A California bill that would set up a registry of ammunition purchasers and requiring their thumbprint is a “clear case of regulatory excess disguised as a crime-fighting measure,” the Citizens Committee for the Right to Keep and Bear Arms said today.
California’s Senate Bill 1152, said CCRKBA Executive Director Joe Waldron, “really amounts to nothing more than harassment of law-abiding citizens who purchase a perfectly legal product. There is no existing data to suggest that an ammunition purchase registry will have any positive impact on crime. Absent that, why else would Sen. Jack Scott, the bill’s sponsor, want to require retailers to gather this information? Surely he couldn’t want law-abiding Californians placed under some kind of suspicion, just because they buy a box of shotgun shells to hunt doves, or a brick of .22s to teach their kids to shoot.”
“I’m curious,” observed CCRKBA Chairman Alan Gottlieb, “about how California retailers are going to be trained to take the required thumbprint. Who’s going to pay for that training? Furthermore, because these retailers are now taking thumbprints, will that open them up to any liability, as agents of the state, in the event these prints are subsequently used as some sort of evidence?
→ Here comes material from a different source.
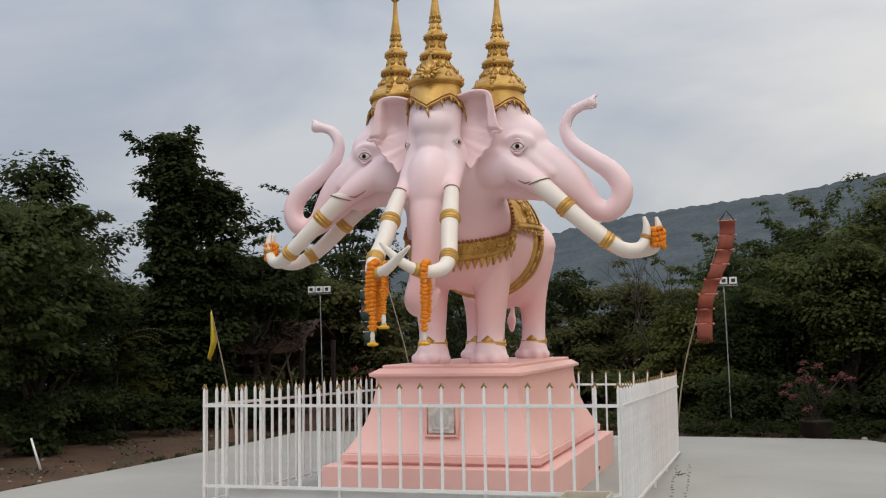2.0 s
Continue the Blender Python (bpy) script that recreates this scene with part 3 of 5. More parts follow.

Lawmakers really need to take a step back and consider all the ramifications of such a requirement before they make this into a law.”
CCRKBA agrees with the National Association of Firearms Retailers, which is on record in opposition to SB 1152. That organization criticized the measure, noting that, “No valid public safety purpose will be advanced by burdening our members in California with keeping a registry of perfectly legal ammunition sales and law-abiding ammunition purchasers. We are aware of no scientifically valid study that concludes an ammunition registry would be an effective law enforcement tool.”
“Instead of burdening retailers and honest citizens with more paperwork,” Waldron suggested, “maybe California lawmakers should devote their energies to ‘burdening’ violent criminals with longer prison sentences. It’s time to leave law-abiding California firearms owners alone.”